#### [Written request]
What lies from the line containing "More parts follow." through the line containing "8), PANEL, stack)"? Print exactly those lines, with both ends, and no others.

>> begin Input records

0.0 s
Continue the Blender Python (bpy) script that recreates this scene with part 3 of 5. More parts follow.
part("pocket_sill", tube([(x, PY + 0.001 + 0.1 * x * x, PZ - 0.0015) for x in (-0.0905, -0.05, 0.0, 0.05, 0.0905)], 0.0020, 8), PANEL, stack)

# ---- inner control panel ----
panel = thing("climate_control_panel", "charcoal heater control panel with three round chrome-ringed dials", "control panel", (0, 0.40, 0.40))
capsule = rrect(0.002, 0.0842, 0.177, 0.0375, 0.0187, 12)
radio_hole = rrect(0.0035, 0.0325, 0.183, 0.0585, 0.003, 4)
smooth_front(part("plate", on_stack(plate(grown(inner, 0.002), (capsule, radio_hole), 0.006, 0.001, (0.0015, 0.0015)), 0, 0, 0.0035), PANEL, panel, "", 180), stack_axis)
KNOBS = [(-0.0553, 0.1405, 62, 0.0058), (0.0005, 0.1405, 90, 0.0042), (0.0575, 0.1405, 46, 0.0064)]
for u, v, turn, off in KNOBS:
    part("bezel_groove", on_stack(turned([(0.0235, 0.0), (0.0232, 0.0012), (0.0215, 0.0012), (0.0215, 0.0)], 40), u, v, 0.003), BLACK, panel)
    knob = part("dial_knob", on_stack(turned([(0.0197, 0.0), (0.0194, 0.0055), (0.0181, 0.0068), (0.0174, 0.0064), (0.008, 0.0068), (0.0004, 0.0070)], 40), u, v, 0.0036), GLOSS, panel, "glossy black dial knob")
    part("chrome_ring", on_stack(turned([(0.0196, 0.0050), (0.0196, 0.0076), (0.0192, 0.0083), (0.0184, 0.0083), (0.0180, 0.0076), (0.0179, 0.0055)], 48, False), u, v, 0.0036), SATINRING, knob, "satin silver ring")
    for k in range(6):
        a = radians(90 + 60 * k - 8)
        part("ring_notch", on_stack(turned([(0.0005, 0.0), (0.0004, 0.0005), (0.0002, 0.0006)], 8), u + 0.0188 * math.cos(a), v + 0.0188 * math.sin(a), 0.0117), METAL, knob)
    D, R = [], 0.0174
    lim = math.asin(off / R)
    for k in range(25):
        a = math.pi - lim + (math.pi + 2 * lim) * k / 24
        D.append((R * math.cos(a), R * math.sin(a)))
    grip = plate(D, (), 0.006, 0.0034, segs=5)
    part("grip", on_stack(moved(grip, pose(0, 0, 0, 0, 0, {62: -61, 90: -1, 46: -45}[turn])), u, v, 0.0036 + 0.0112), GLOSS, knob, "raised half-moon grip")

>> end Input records
>> begin Input records

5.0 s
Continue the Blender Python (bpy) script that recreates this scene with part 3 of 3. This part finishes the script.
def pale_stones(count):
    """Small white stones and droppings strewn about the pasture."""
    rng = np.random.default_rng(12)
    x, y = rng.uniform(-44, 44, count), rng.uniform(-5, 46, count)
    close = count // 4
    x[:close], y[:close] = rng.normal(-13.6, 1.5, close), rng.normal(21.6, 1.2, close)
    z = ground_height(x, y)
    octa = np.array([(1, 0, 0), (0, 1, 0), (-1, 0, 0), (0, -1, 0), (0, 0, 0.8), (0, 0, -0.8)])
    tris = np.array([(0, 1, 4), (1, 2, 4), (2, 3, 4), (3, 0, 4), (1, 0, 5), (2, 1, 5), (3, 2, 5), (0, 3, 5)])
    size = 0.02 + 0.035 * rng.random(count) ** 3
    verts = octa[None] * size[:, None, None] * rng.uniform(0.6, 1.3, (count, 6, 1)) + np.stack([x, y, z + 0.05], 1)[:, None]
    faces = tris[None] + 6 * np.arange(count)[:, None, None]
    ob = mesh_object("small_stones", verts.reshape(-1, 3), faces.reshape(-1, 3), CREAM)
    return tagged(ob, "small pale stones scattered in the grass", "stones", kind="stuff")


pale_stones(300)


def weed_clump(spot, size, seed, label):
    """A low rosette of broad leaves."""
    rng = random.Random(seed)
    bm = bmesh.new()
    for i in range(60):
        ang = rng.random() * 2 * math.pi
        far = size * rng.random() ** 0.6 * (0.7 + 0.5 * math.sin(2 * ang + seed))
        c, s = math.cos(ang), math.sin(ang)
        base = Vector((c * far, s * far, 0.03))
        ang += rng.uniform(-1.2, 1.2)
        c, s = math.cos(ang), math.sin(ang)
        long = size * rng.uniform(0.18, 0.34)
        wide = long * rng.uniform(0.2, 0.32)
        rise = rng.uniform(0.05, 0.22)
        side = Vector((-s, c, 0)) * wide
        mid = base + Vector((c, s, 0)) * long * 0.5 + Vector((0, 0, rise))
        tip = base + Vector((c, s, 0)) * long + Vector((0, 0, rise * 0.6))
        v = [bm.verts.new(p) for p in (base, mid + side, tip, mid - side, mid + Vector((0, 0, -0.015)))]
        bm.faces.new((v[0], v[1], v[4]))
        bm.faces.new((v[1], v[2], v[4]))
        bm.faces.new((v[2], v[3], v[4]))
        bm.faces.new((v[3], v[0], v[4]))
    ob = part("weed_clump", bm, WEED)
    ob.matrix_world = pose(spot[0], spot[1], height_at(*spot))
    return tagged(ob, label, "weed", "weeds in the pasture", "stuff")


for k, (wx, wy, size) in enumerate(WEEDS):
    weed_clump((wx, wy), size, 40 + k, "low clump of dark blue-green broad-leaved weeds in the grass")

>> end Input records

#### [The completed task]
Continue the Blender Python (bpy) script that recreates this scene with part 3 of 5. More parts follow.
part("pocket_sill", tube([(x, PY + 0.001 + 0.1 * x * x, PZ - 0.0015) for x in (-0.0905, -0.05, 0.0, 0.05, 0.0905)], 0.0020, 8), PANEL, stack)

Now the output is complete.